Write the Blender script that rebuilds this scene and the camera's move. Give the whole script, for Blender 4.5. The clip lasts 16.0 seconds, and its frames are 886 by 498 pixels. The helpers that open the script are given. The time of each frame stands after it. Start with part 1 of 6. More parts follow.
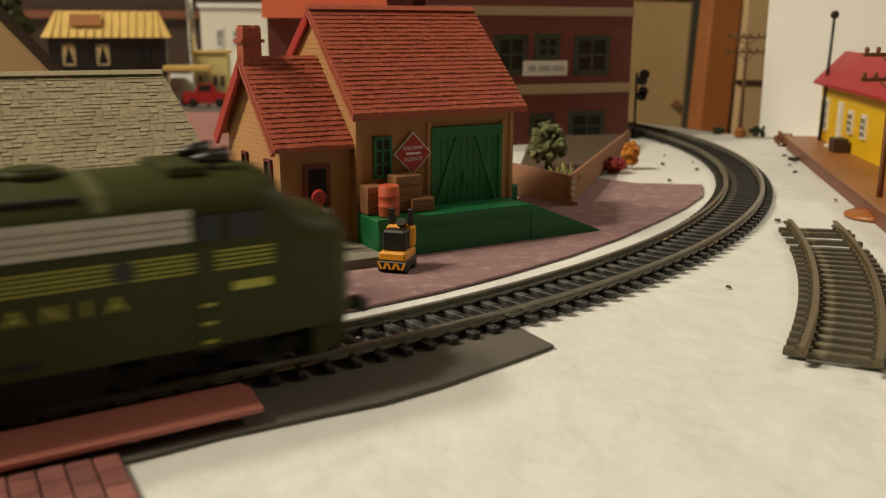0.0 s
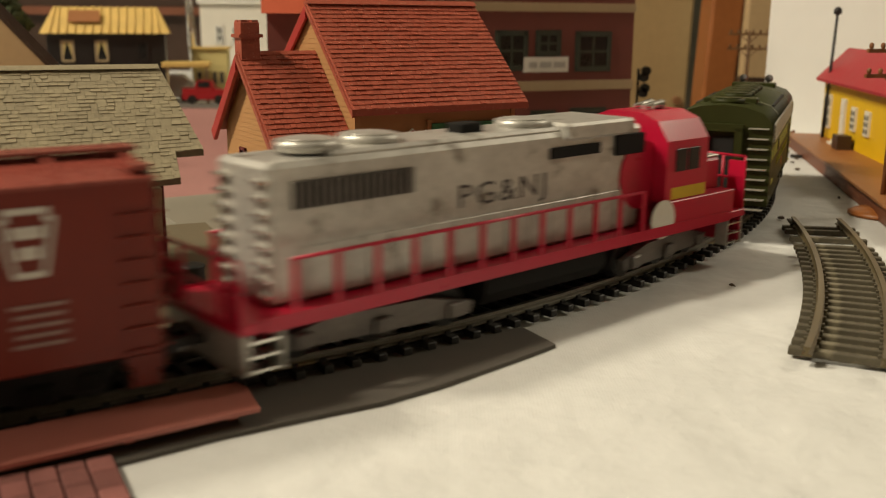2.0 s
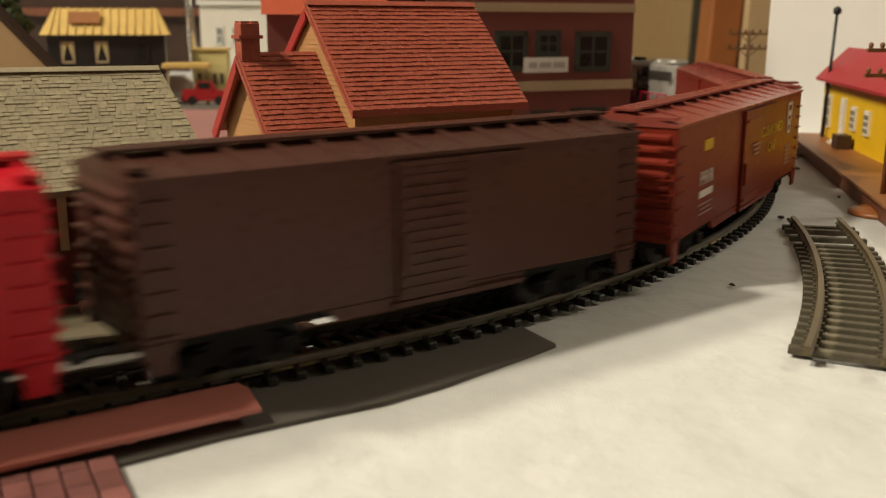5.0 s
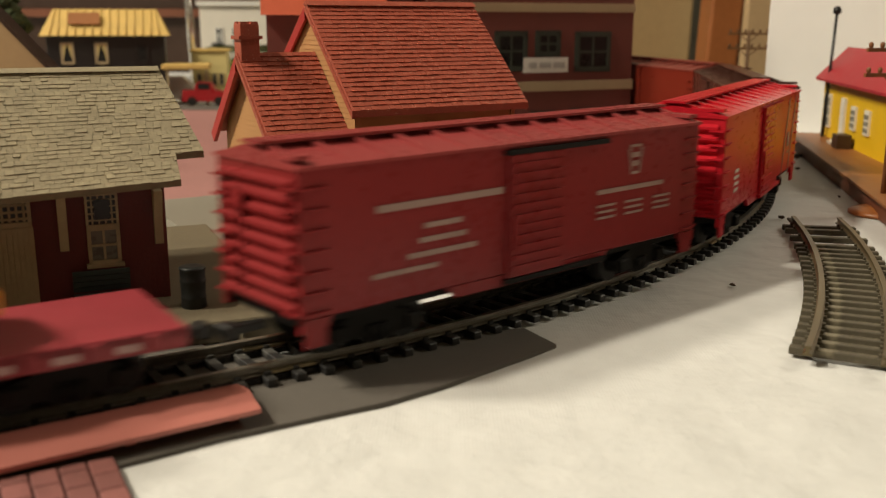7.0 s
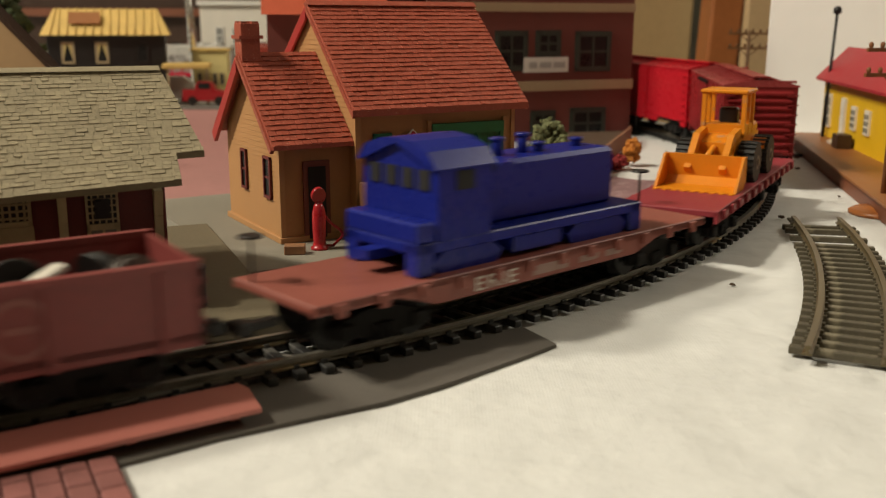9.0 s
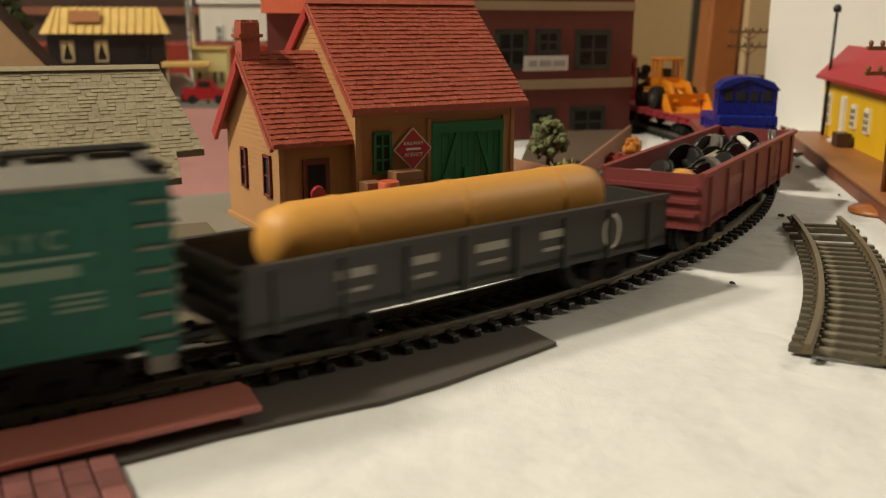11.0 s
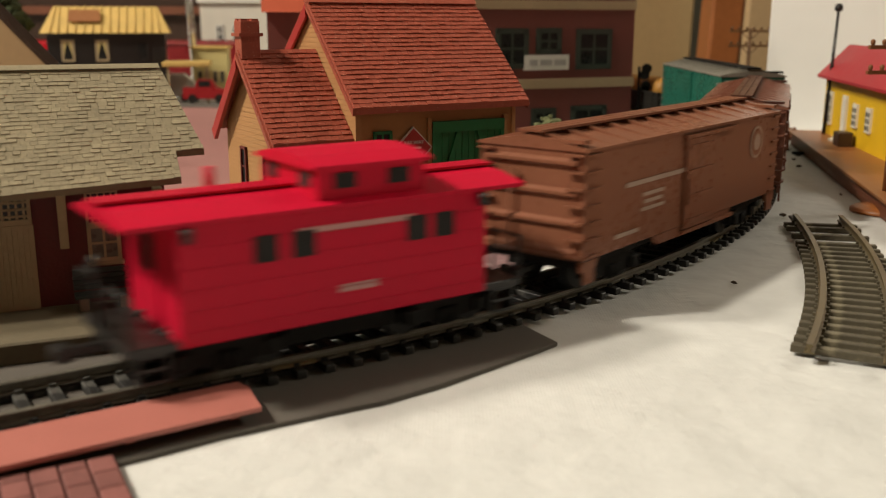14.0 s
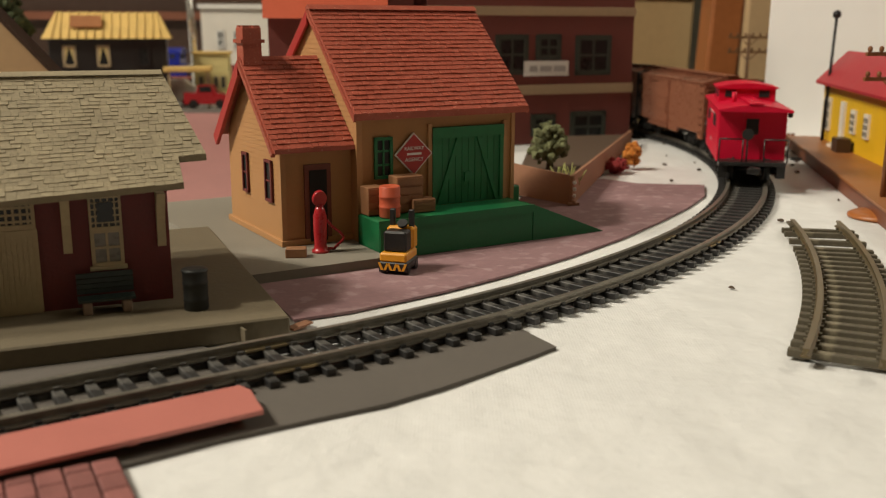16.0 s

Goal
Your task is to repeat the material above exactly, without its pictures.

Response to the exercise
Write the Blender script that rebuilds this scene and the camera's move. Give the whole script, for Blender 4.5. The clip lasts 16.0 seconds, and its frames are 886 by 498 pixels. The helpers that open the script are given. The time of each frame stands after it. Start with part 1 of 6. More parts follow.
0.0 s
2.0 s
5.0 s
7.0 s
9.0 s
11.0 s
14.0 s
16.0 s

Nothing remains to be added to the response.